TASK DETAILS
Print nothing but the lines from the start of the listing below through the line that contains "0.21, 0.010))), False)". Do not include the pictures.

MATERIAL PROVIDED
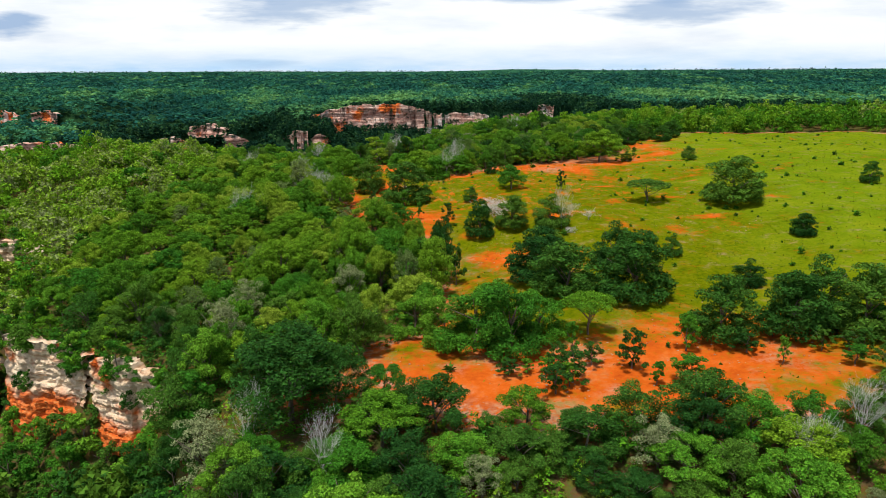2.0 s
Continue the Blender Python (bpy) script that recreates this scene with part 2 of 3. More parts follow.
    c = m.mix(m.band(m.math("ADD", litter, m.math("MULTIPLY", m.math("SUBTRACT", mid, 0.5), 1.2)), 0.4, 0.7, 0, 0.9), c, leaves)
    # far wooded ground: haze blue is put into the canopy colour
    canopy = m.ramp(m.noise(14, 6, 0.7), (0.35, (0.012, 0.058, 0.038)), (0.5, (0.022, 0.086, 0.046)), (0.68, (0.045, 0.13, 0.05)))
    # ground between gorge trees: their shade is painted as a dark colour
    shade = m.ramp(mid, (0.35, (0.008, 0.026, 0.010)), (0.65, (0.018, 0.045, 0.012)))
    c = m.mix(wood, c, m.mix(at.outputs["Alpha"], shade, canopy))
    m.bump(m.math("ADD", fine, m.math("MULTIPLY", grit, 0.5)), 0.6, 0.12)
    return m.colour(c)


ground_mat = ground_material()
grass_mat = leaf_material("grass_blades", ((0.0, (0.08, 0.14, 0.004)), (0.5, (0.13, 0.18, 0.005)), (1.0, (0.20, 0.21, 0.010))), False)

# ---- the lie of the land ----
# rim of the near plateau (a promontory) and of the far one across the gorge
RIM_NEAR = [(900, -60), (300, -20), (120, 36), (70, 49), (42, 46), (27, 50), (21, 54), (13, 54.5), (9, 52), (7, 48), (-15, 53), (-18, 57), (-17, 66),
            (-27, 78.2), (-36, 82), (-45, 87), (-50, 91), (-56, 96), (-63, 101), (-70, 110), (-80, 125), (-97, 145), (-98, 172), (-80, 187), (-50, 191), (-29, 195),
            (-15, 216), (-9, 240), (1, 264), (22, 280), (60, 296), (120, 312), (240, 315), (480, 290), (900, 250)]
RIM_FAR = [(-4800, 250), (-1200, 330), (-420, 410), (-300, 418), (-213, 438), (-206, 462), (-238, 500), (-264, 540), (-236, 556), (-204, 573),
           (-170, 565), (-150, 596), (-132, 572), (-97, 574), (-100, 604), (-110, 613), (-84, 616), (-55, 622), (-23, 630), (-5, 634), (33, 636), (52, 638),
           (78, 632), (82, 657), (101, 652), (110, 730), (124, 735), (134, 600), (144, 548), (180, 542), (216, 550), (260, 500), (420, 440), (700, 400), (1400, 380), (4800, 500),
           (4800, 4800), (-4800, 4800)]

# far rock faces: seed, then x, y, top and foot along each
FAR_FACES = [(40, [(-356, 545, -1, -12), (-344, 549, -0.5, -12), (-336, 552, -3, -12)]), (41, [(-326, 555, -2, -13), (-316, 558, -1, -13), (-308, 560, -4, -13)]),
             (21, [(-305, 417, -15, -30), (-260, 424, -12, -31), (-213, 438, -13, -31), (-208, 450, -19, -30)]),
             (22, [(-283, 534, -20, -32), (-263, 540, -18.5, -36), (-253, 545, -18.5, -38), (-249, 547, -23, -37), (-244, 551, -25.3, -39), (-240, 554, -29, -38)]),
             (23, [(-230, 561, -22, -35), (-221, 564, -20, -36), (-210, 567, -24, -35)]),
             (25, [(-206, 572, -12.5, -21), (-198, 570, -9.8, -24), (-187, 568, -13.1, -23), (-176, 567, -17.0, -22)]),
             (27, [(-178, 566, -20, -38), (-171, 565, -20, -47), (-164, 571, -27, -47)]),
             (24, [(-136, 578, -25, -45), (-129, 574, -20.5, -47), (-121, 573, -17.5, -48), (-113, 574, -19, -48)]), (26, [(-111, 575, -24, -43), (-103, 574, -20, -45), (-97, 577, -24, -42)]),
             (28, [(-127, 620, -9.7, -19), (-114, 614, -6.3, -25), (-100, 613, -2.8, -33), (-84, 615, -1.1, -35), (-71, 618, -0.2, -34), (-56, 621, 0.3, -31), (-37, 625, -0.5, -33), (-23, 629, -4.3, -33),
                   (-5, 633, -7.1, -31), (19, 635, -7.4, -29), (33, 635, -9.0, -28), (42, 637, -13, -25)]),
             (36, [(52, 637, -9.5, -23), (64, 635, -7.9, -28), (78, 631, -6.1, -26)]), (31, [(81, 656, -4.5, -16), (91, 654, -3.0, -16), (101, 651, -4, -15)]),
             (33, [(140, 566, -17, -30), (142, 549, -7.1, -30), (154, 546, -4.3, -29), (169, 542, -4.7, -28), (187, 545, -6.3, -27), (199, 550, -8.9, -25), (215, 556, -10, -20)])]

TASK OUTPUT
2.0 s
Continue the Blender Python (bpy) script that recreates this scene with part 2 of 3. More parts follow.
    c = m.mix(m.band(m.math("ADD", litter, m.math("MULTIPLY", m.math("SUBTRACT", mid, 0.5), 1.2)), 0.4, 0.7, 0, 0.9), c, leaves)
    # far wooded ground: haze blue is put into the canopy colour
    canopy = m.ramp(m.noise(14, 6, 0.7), (0.35, (0.012, 0.058, 0.038)), (0.5, (0.022, 0.086, 0.046)), (0.68, (0.045, 0.13, 0.05)))
    # ground between gorge trees: their shade is painted as a dark colour
    shade = m.ramp(mid, (0.35, (0.008, 0.026, 0.010)), (0.65, (0.018, 0.045, 0.012)))
    c = m.mix(wood, c, m.mix(at.outputs["Alpha"], shade, canopy))
    m.bump(m.math("ADD", fine, m.math("MULTIPLY", grit, 0.5)), 0.6, 0.12)
    return m.colour(c)


ground_mat = ground_material()
grass_mat = leaf_material("grass_blades", ((0.0, (0.08, 0.14, 0.004)), (0.5, (0.13, 0.18, 0.005)), (1.0, (0.20, 0.21, 0.010))), False)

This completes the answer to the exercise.